This section is from the book "Time Saving Cookery", by Sarah Field Splint. Also available from Amazon: Time Saving Cookery.
TODAY it is not necessary for the homemaker "to arise while it is yet night" in order to prepare a satisfying, inviting breakfast for her family. She cooks her cereal the night before in the double-boiler or puts it in the tireless cooker, so that in the morning she has nothing to do but heat it. Or else she uses one of several excellent dry cereals. Her fruit, too, is made ready the day before. If for any reason she has been prevented from doing this she falls back on that well-stocked supply shelf of hers.
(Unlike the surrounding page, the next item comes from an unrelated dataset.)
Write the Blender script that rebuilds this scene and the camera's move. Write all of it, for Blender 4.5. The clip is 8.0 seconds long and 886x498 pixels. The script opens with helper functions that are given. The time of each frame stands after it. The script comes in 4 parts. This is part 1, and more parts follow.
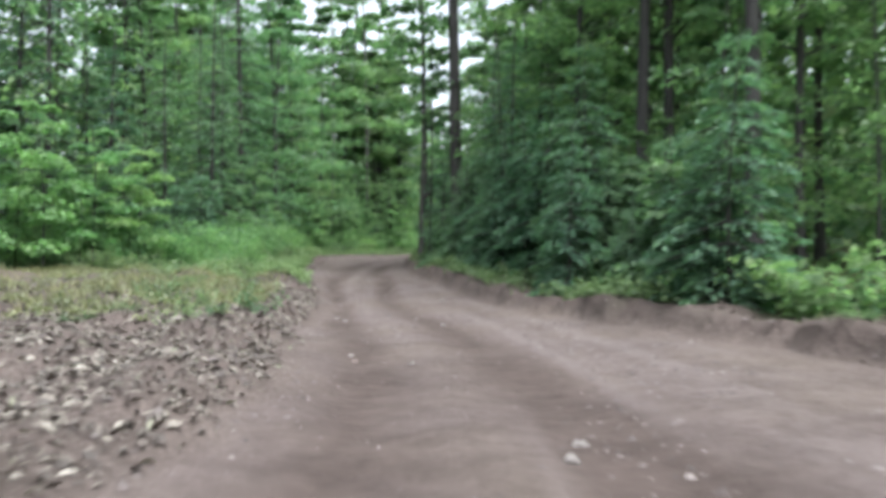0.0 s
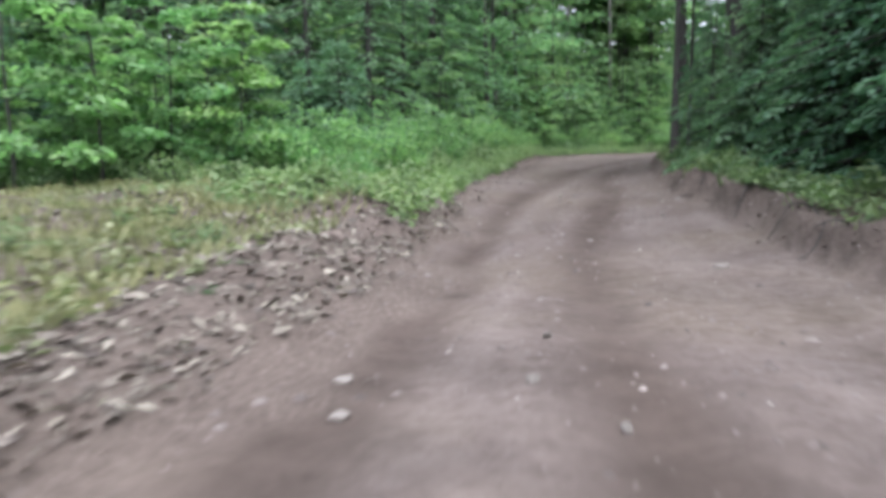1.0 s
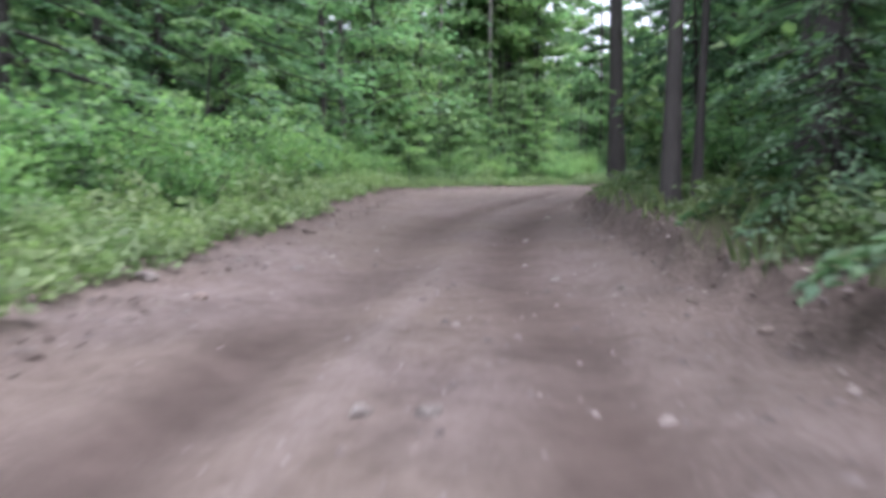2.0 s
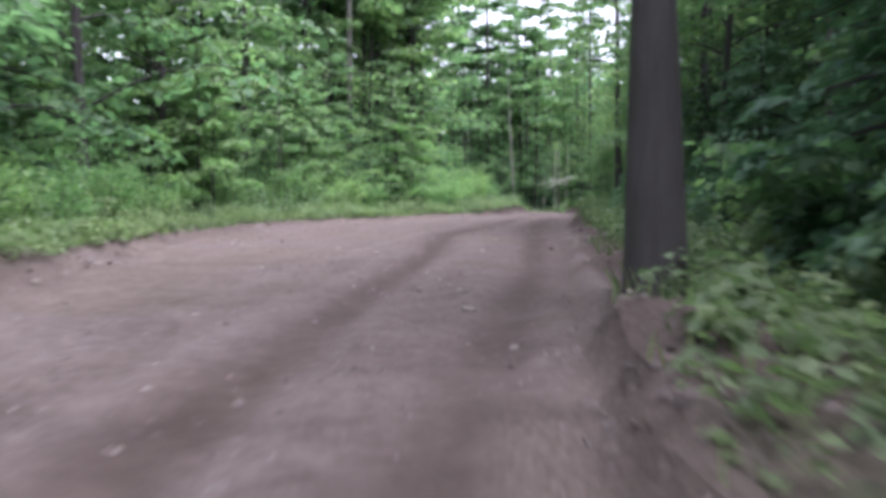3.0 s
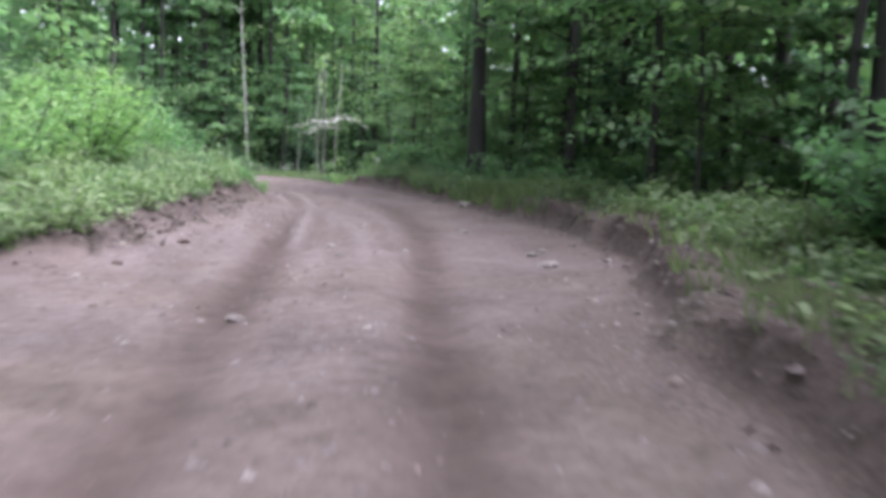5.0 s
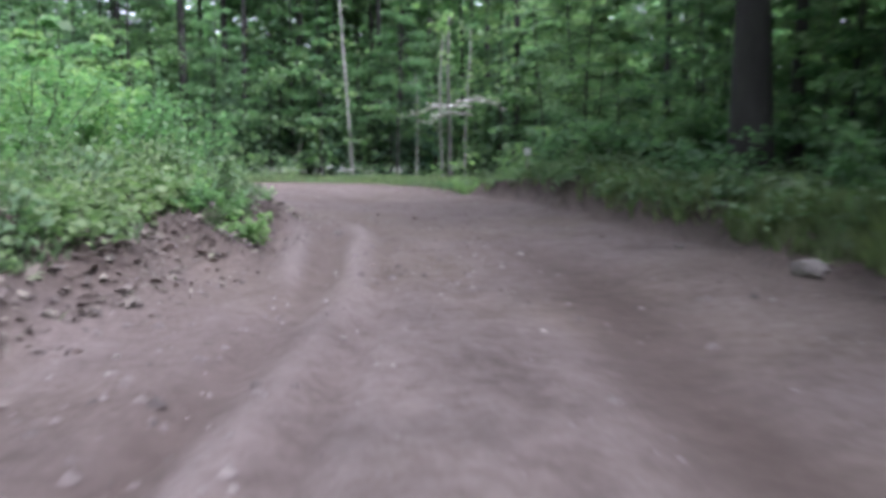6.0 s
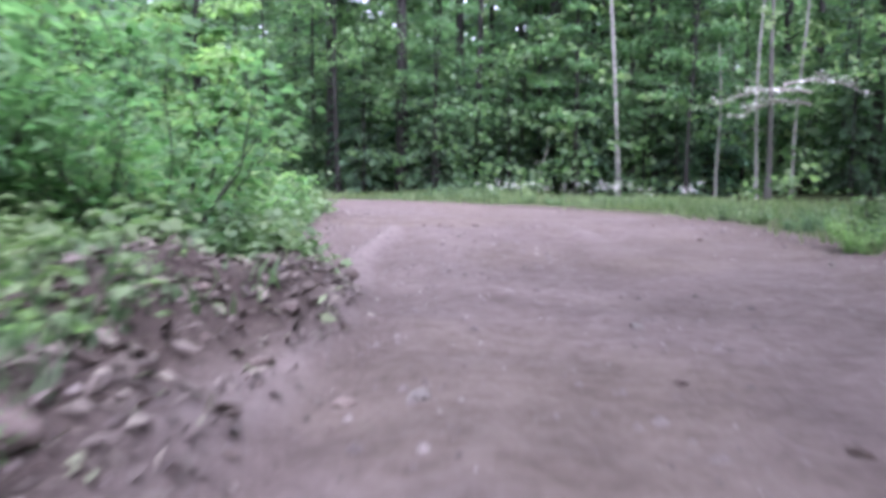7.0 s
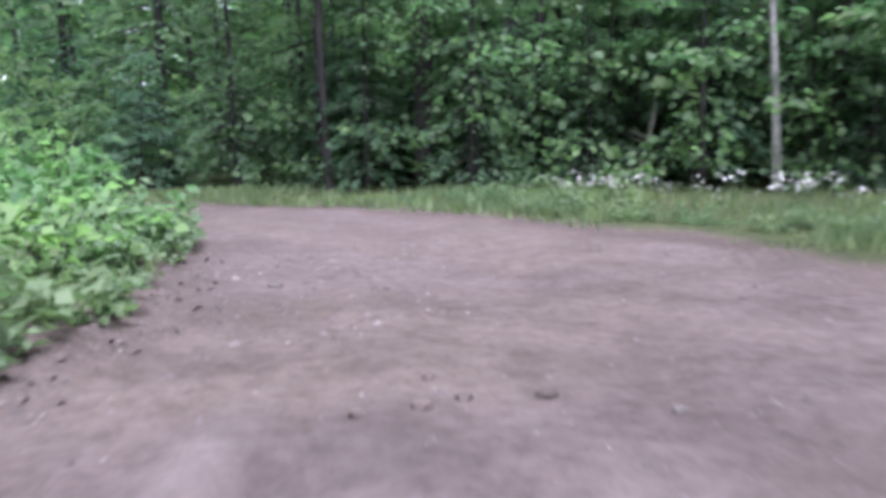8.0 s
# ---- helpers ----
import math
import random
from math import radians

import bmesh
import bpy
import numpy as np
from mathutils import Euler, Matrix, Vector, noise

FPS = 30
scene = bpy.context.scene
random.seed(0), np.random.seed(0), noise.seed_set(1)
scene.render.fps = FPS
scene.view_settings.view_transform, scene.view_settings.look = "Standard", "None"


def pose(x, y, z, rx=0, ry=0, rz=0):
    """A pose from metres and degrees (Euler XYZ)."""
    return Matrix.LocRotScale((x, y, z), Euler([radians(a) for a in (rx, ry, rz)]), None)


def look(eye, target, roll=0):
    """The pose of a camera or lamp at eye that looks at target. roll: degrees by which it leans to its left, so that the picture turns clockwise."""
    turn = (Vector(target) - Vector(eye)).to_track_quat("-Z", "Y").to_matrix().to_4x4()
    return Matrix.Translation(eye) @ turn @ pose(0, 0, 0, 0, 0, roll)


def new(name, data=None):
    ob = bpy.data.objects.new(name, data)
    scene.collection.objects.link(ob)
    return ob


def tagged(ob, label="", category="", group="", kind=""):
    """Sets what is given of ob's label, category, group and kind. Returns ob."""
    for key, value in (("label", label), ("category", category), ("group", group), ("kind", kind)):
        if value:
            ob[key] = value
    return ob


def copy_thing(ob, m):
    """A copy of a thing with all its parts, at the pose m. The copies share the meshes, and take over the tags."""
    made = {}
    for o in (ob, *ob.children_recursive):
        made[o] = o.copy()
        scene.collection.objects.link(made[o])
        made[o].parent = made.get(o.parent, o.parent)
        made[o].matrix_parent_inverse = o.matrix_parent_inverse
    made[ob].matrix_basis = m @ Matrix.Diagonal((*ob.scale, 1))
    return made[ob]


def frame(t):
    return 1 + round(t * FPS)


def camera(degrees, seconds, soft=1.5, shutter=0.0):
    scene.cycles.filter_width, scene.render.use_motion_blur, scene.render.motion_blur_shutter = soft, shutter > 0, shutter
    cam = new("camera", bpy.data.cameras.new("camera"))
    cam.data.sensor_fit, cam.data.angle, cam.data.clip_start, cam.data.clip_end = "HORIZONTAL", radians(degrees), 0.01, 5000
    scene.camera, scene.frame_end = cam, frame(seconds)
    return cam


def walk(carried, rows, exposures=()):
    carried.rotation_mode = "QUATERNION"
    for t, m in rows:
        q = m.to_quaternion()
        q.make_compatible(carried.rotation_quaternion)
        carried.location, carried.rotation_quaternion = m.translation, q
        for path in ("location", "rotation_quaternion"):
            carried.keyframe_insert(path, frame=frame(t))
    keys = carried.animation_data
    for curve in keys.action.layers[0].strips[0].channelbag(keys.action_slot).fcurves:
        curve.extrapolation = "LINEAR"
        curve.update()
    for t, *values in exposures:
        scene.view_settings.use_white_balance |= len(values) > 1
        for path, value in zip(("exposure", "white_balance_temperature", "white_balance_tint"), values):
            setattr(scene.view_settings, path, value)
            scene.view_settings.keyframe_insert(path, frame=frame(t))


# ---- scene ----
# the track climbs gently: metres along y and its slope there
CLIMB = np.array([(-2000, 0), (9, 0), (20, 0.037), (34, 0.043), (45, 0.023), (53, 0.018), (65, 0.012), (75, 0.008), (85, 0), (3000, 0)])
CLIMB_Y = np.arange(-100.0, 201.0, 0.5)
CLIMB_Z = np.cumsum(np.interp(CLIMB_Y, CLIMB[:, 0], CLIMB[:, 1])) * 0.5


def climb(y):
    return np.interp(y, CLIMB_Y, CLIMB_Z)


def slope_turn(y, yaw):
    """Degrees by which the climb tips a view along yaw."""
    return math.degrees(math.atan(float(np.interp(y, CLIMB[:, 0], CLIMB[:, 1])) * math.cos(math.radians(yaw))))


cam = camera(57.0, 8.0, soft=4.1, shutter=0.22)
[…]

Some of the popular breakfast fruits and cereals which can be procured almost anywhere are:
Canned apple sauce, apricots, rhubarb; dried prunes, apricots, apples, peaches (require soaking overnight).
Apple butter, orange marmalade, jams.
Shredded wheat, puffed rice and wheat, cornflakes, grape-nuts.
Farina, cream of wheat, rice, quick oatmeals.
For a change try cooking or serving fruit and cereal together for breakfast. Chopped dates, raisins, figs and prunes can be added to any cooked cereal. Canned fruits are attractive with such ready-to-serve foods as shredded wheat and grape-nuts.
Toast accompanied by preserves and jams offers another quick way of serving fruit.
With forethought, there can be enough left-over cooked cereal from one day to slice and brown in the pan for breakfast the next day. Serve with sirup.